*Exercise aim:* Where a line of the listing below includes the word "with", reproduce that line.

*Raw data:*
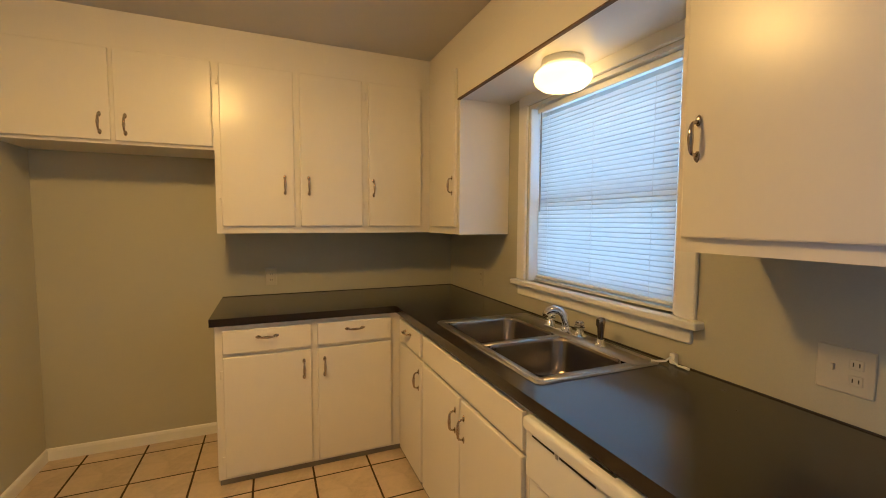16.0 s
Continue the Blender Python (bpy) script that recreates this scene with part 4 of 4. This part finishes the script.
# ---- vents, plates, small things ----
cv = thing("ceiling_vent", (-2.42, 4.89, CEIL), "white slotted ceiling air vent", "vent")
pbox("backing", FILTER, cv, (-2.50, 4.785, CEIL - 0.003, -2.345, 5.0, CEIL - 0.001), 0)
bm = bmesh.new()
for b in ((-2.525, 4.765, -2.50, 5.02), (-2.345, 4.765, -2.32, 5.02), (-2.50, 4.765, -2.345, 4.79), (-2.50, 4.995, -2.345, 5.02), (-2.428, 4.79, -2.416, 4.995)):
    box(bm, b[0], b[1], CEIL - 0.009, b[2], b[3], CEIL - 0.001, 0.002)
part("frame", bm, VENTM, cv)
for i in range(6):
    bm = box(bmesh.new(), -2.50, -0.006, -0.001, -2.345, 0.006, 0.001)
    bmesh.ops.transform(bm, matrix=pose(0, 4.812 + i * 0.033, CEIL - 0.010, 35 if i < 3 else -35, 0, 0), verts=bm.verts)
    part("slat", bm, VENTM, cv)
cv.location += Vector((0.10, -0.10, 0))
rv = thing("return_vent", (LIVW, 1.043, 2.336), "white framed wall return vent with dark dusty filters", "vent")
VY0, VY1, VZ0, VZ1 = 0.880, 1.206, 2.266, 2.407
pbox("backing", FILTER, rv, (LIVW + 0.001, VY0 + 0.015, VZ0 + 0.015, LIVW + 0.004, VY1 - 0.015, VZ1 - 0.015), 0)
bm = bmesh.new()
for a in ((VY0, VZ0, VY1, VZ0 + 0.018), (VY0, VZ1 - 0.018, VY1, VZ1), (VY0, VZ0 + 0.018, VY0 + 0.018, VZ1 - 0.018), (VY1 - 0.018, VZ0 + 0.018, VY1, VZ1 - 0.018), ((VY0 + VY1) / 2 - 0.006, VZ0 + 0.018, (VY0 + VY1) / 2 + 0.006, VZ1 - 0.018)):
    box(bm, LIVW + 0.001, a[0], a[1], LIVW + 0.012, a[2], a[3], 0.002)
part("frame", bm, VENTM, rv)
for i in range(9):
    z = VZ0 + 0.024 + i * 0.0098
    bm = box(bmesh.new(), LIVW + 0.003, VY0 + 0.018, z, LIVW + 0.0045, VY1 - 0.018, z + 0.003)
    part("slat", bm, FILTER, rv)


def plate(name, at, face, w, h, label, kind, mat=None):
    """A wall plate: its centre, the way out of the wall, and a toggle or sockets."""
    p = thing(name, at, label, "outlet" if kind != "switch" else "light switch")
    f = Vector((*face, 0))
    side = Vector((-f.y, f.x, 0))
    m = Matrix((side, f, Vector((0, 0, 1)))).transposed().to_4x4()
    m.translation = at

    def put(nm, b, mt, bev=0.0, lab="", par=None):
        bm = box(bmesh.new(), *b, bevel=bev)
        bmesh.ops.transform(bm, matrix=m, verts=bm.verts)
        return part(nm, bm, mt, par or p, lab)

    pl = put("plate", (-w / 2, 0.0005, -h / 2, w / 2, 0.006, h / 2), mat or PLATE, 0.002)
    n = max(1, round(w / 0.07))
    for k in range(n):
        c = (k - (n - 1) / 2) * 0.046
        if kind == "switch" or (kind == "both" and k == 0):
            put("toggle", (c - 0.004, 0.005, -0.004, c + 0.004, 0.016, 0.012), mat or PLATE, 0.001, "", pl)
        else:
            for dz in (-0.02, 0.02):
                sk_ = put("socket", (c - 0.014, 0.0055, dz - 0.013, c + 0.014, 0.0075, dz + 0.013), mat or PLATE, 0.0015, "", pl)
                for dx in (-0.006, 0.006):
                    put("slot", (c + dx - 0.0012, 0.0074, dz - 0.005, c + dx + 0.0012, 0.0078, dz + 0.005), SHADOWGAP, 0, "", pl)
    return p


plate("light_switch", (-2.165, PS, 1.145), (0, -1), 0.07, 0.115, "ivory toggle switch on the partition wall", "switch")
plate("light_switch", (-0.765, NORTH, 1.10), (0, -1), 0.07, 0.115, "painted-over toggle switch beside the back door", "switch", WALL)
plate("wall_outlet", (0.258, NORTH, 0.268), (0, -1), 0.07, 0.115, "painted-over wall outlet near the corner", "socket", WALL)
plate("wall_outlet", (EAST, 4.11, 0.327), (-1, 0), 0.07, 0.115, "ivory wall outlet above the baseboard", "socket")
plate("wall_outlet", (WEST, 4.888, 1.02), (1, 0), 0.07, 0.115, "ivory outlet over the west countertop", "socket")
plate("wall_outlet", (-2.425, NORTH, 1.035), (0, -1), 0.116, 0.115, "ivory switch and outlet over the countertop", "both")
plate("wall_outlet", (-4.36, NORTH, 1.025), (0, -1), 0.07, 0.115, "painted-over outlet in the counter corner", "socket", WALL)
plug = thing("plug_cord", (-2.83, 6.185, CT), "white coiled cord end lying on the countertop", "cord")
part("plug_body", box(bmesh.new(), -2.845, 6.186, CT + 0.001, -2.822, 6.207, CT + 0.040, 0.005, 2), WHITEPL, plug)
part("cord", tube(bmesh.new(), [(-2.835, 6.184, CT + 0.028), (-2.845, 6.172, CT + 0.012), (-2.868, 6.150, CT + 0.006), (-2.880, 6.142, CT + 0.006)], [0.003, 0.004, 0.005, 0.004], 8), WHITEPL, plug, "", True)
part("cord", tube(bmesh.new(), [(-2.828, 6.186, CT + 0.018), (-2.805, 6.180, CT + 0.007), (-2.780, 6.186, CT + 0.006), (-2.765, 6.182, CT + 0.006)], [0.003, 0.0035, 0.005, 0.005], 8), WHITEPL, plug, "", True)
plug.location.x -= 0.055
patch = solid("wall_patch", lathe(bmesh.new(), [(0.030, 0), (0.028, 0.0012), (0, 0.0015)], (EAST, 2.735, 1.51), 14, pose(0, 0, 0, 0, -90, 0)), CEILING, "small smear of filler on the painted wall", "filler patch", at=(EAST, 2.735, 1.51))
nail = solid("wall_nail", tube(bmesh.new(), [(0.207, NORTH + 0.002, 0.659), (0.207, NORTH - 0.014, 0.663), (0.207, NORTH - 0.016, 0.663)], [0.0015, 0.0015, 0.004], 8), PLATE, "small bent nail in the painted wall", "nail", at=(0.207, NORTH, 0.659))
loop = thing("loose_cable", (-3.1, -0.1, 0.006), "thin dark cable end lying on the carpet", "cable")
part("cable", tube(bmesh.new(), [(-3.50, -0.20, 0.012), (-3.25, -0.16, 0.012), (-3.05, -0.12, 0.014), (-2.98, -0.06, 0.013), (-3.10, 0.0, 0.012), (-3.45, 0.02, 0.012)], 0.006, 6), BLACK, loop, "", True)

# ---- back yard ----
GZ = -0.60
bm = bmesh.new()
for x0, y0, x1, y1 in ((-400, -400, 400, -3.2), (-400, -3.2, -7.3, 6.4), (0.7, -3.2, 400, 6.4), (-400, 6.4, 400, 400)):
    bm.faces.new([bm.verts.new(p) for p in ((x0, y0, GZ), (x1, y0, GZ), (x1, y1, GZ), (x0, y1, GZ))])
bmesh.ops.remove_doubles(bm, verts=bm.verts, dist=0.001)
solid("ground", bm, GRASS, "patchy sunlit lawn of dry and green grass", "lawn", "structure")
fence = thing("fence", (3, 23.2, GZ), "weathered grey-brown wooden privacy fence", "fence")
bme = finish("fence_board", box(bmesh.new(), -0.072, -0.010, 0, 0.072, 0.010, 1.17, 0.004), FENCE)
for i in range(190):
    b = new("fence_board", bme)
    b.parent, b.location = fence, (-15 + i * 0.148, random.uniform(-0.006, 0.006), random.uniform(-0.02, 0.03))
pme = finish("fence_post", box(bmesh.new(), -0.05, -0.05, 0, 0.05, 0.05, 1.02, 0.008), POSTM)
for i in range(16):
    b = new("fence_post", pme)
    b.parent, b.location = fence, (-14.35 + i * 1.68, -0.075, 0)
for z in (0.25, 0.85):
    pbox("fence_rail", FENCE, fence, (-12, 23.155, GZ + z, 16.1, 23.185, GZ + z + 0.09), 0.004)


def tree(at, h, r, leaf, seed, label, trunk=0.16, n=9500):
    rnd = random.Random(seed)
    t = thing("tree", at, label, "tree", "trees behind the fence")
    bm = bmesh.new()
    top = Vector(at) + Vector((rnd.uniform(-0.3, 0.3), rnd.uniform(-0.3, 0.3), h * 0.55))
    tube(bm, [at, Vector(at).lerp(top, 0.5) + Vector((rnd.uniform(-0.15, 0.15), 0, 0)), top], [trunk, trunk * 0.75, trunk * 0.5], 9)
    tips = []
    for i in range(9):
        a, e = rnd.uniform(0, 6.28), rnd.uniform(0.2, 1.2)
        st_ = Vector(at).lerp(top, rnd.uniform(0.55, 1.0))
        tip = st_ + Vector((math.cos(a) * math.cos(e), math.sin(a) * math.cos(e), math.sin(e))) * r * rnd.uniform(0.6, 1.0)
        tube(bm, [st_, st_.lerp(tip, 0.5) + Vector((0, 0, 0.15)), tip], [trunk * 0.35, trunk * 0.2, trunk * 0.06], 6)
        tips += [tip, st_.lerp(tip, 0.6)]
    part("trunk", bm, BARK, t)
    vs, fs = [], []
    o = Vector(at)
    clumps = [(tip, rnd.uniform(0.28, 0.55) * r) for tip in tips] + [(top + Vector((rnd.uniform(-r, r) * 0.6, rnd.uniform(-r, r) * 0.6, rnd.uniform(-0.4, 0.5) * r)), rnd.uniform(0.25, 0.5) * r) for _ in range(8)]
    for i in range(n):
        c0, cr = rnd.choice(clumps)
        d = Vector((rnd.gauss(0, 1), rnd.gauss(0, 1), rnd.gauss(0, 0.8)))
        p = c0 + d.normalized() * cr * rnd.random() ** 0.4 - o
        u = Vector((rnd.gauss(0, 1), rnd.gauss(0, 1), rnd.gauss(0, 1))).normalized()
        w = u.orthogonal().normalized()
        s_ = rnd.uniform(0.06, 0.15)
        k = len(vs)
        vs += [p - u * s_, p + w * s_ * 0.5, p + u * s_, p - w * s_ * 0.5]
        fs.append((k, k + 1, k + 2, k + 3))
    me = bpy.data.meshes.new("crown")
    me.from_pydata(vs, [], fs)
    me.materials.append(leaf)
    cr_ = new("crown", me)
    cr_.parent = t
    return t


# Added pale slab: its colour stands for the sunlit band of ground.
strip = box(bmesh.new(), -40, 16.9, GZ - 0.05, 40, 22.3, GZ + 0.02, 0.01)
solid("driveway", strip, SUNSTRIP, "pale strip in front of the fence, sunlight put into its colour", "driveway", "structure")
for i, (x, y, h, r, lf_, lab) in enumerate((
        (0.0, 26.6, 6.0, 2.1, LEAF, "dark blue-green leafy tree behind the fence"),
        (3.5, 27.3, 7.5, 2.8, LEAF2, "tall pale green leafy tree behind the fence"),
        (-3.4, 26.6, 4.6, 1.7, LEAF, "dark green leafy tree behind the fence"),
        (-6.8, 28.0, 7.5, 2.6, LEAF2, "tall pale leafy tree behind the fence"),
        (7.6, 28.0, 8.0, 3.0, LEAF, "large dark green leafy tree"),
        (-11.5, 29.0, 8.5, 3.2, LEAF, "large dark leafy tree at the yard's end"),
        (12.8, 29.5, 9.0, 3.3, LEAF2, "large pale leafy tree at the yard's end"),
        (-1.7, 24.9, 3.0, 1.4, LEAF2, "low pale green shrub-like tree by the fence"),
        (1.5, 24.8, 3.1, 1.5, LEAF2, "low green shrub-like tree by the fence"),
        (4.0, 24.9, 3.1, 1.5, LEAF, "low dark green shrub-like tree by the fence"),
        (-4.4, 24.9, 3.1, 1.5, LEAF2, "low pale green shrub-like tree by the fence"))):
    tree((x, y, GZ), h, r, lf_, 40 + i, lab)

# ---- kitchen floor tiles ----
P, PX = 0.3065, 0.312
tm = bmesh.new()
box(tm, -0.1482, -0.1482, -0.004, 0.1482, 0.1482, 0.0045, 0.002)
tme = finish("tile", tm, TILE)


def tile(x, y, w=1.0, d=1.0):
    t = new("tile", tme)
    t.parent = floor
    t.location = (x, y, random.uniform(-0.0004, 0.0004))
    t.rotation_euler = (0, 0, random.choice((0, 90, 180, 270)) * math.pi / 180) if w == d else (0, 0, 0)
    t.scale = (w, d, 1)


XL = [-3.520 + k * PX for k in range(-5, 6)]
YL = [4.778 + k * P for k in range(-6, 4)]
for x0 in XL[:-1]:
    for y0 in YL[:-1]:
        xa = max(x0, WEST + 0.002)
        if (x0 + PX < -3.985 or y0 + P > 3.665 or x0 > -4.0) and x0 + PX - xa > 0.04:
            tile((xa + x0 + PX) / 2, y0 + P / 2, (x0 + PX - xa - 0.010) / 0.2964)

*Reply to the task:*
Continue the Blender Python (bpy) script that recreates this scene with part 4 of 4. This part finishes the script.
rv = thing("return_vent", (LIVW, 1.043, 2.336), "white framed wall return vent with dark dusty filters", "vent")